Heard the other day that Jay Leno’s prime time show is being mercifully laid to rest. That’s hardly surprising, since it is hard to imagine a worse prime time show. Letterman had better guests, better bits and, with the exception of Letterman himself, a better show in late night than Leno had in prime time. The majority of the show was filler and, with two exceptions, bad filler. Monday night headlines (very funny) and anything with Ross the intern (he was so obviously having a good time it was impossible to watch him without having a good time, too) were watchable. The rest, from the agonizing long applause in the beginning, to celebrities answering dumb trivia questions to “earn you plug” to racing a stupid electric car, to unfunny bits that looked like Saturday Night Live rejects pained the eyes and ears.

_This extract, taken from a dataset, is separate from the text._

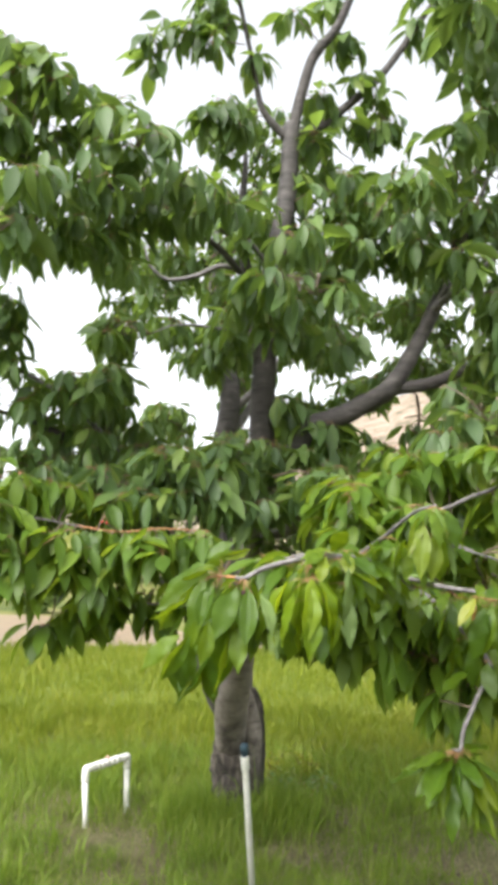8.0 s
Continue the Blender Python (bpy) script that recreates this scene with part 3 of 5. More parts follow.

The shame is that one could easily put together a terrific prime time show. Cut the applause at least in half. Get in, get on with it. Monologue, good bit like the headlines or Ross, major guest (Tom Cruise, Carlos Santana, Carol Burnett), second guest (just about anyone he actually had on as his first guest), performance spotlight (major acts or new talents, comedians and singers preferred), and out. Some guests are automatic — Miss America, Idol Winner, Dancing with the Stars winner, World Series MVP, Super Bowl MVP, etc., etc. Others could be part of shows or weeks built around events — Academy Awards Week, Grammy Week, etc. Don’t have enough star guests? Look elsewhere — politicians, sports figures (including sportscasters), businesspeople (Bill Gates, Steve Jobs, Donald Trump), singers, comedians, etc. A good booker could find 250 true celebs a year. You can do 10 at 10 in any of the slots, but only if you eliminate the 2 1/2 second lag (if CNN and ESPN can do it, I’m sure NBC can figure it out). Lose the filler. Bring back the couch and the desk for crying out loud. Don’t try to fix a format that’s not broken. Easy.
Or, at least that’s what I’d do. If you were going to put together a prime time variety/talk show, what would you do?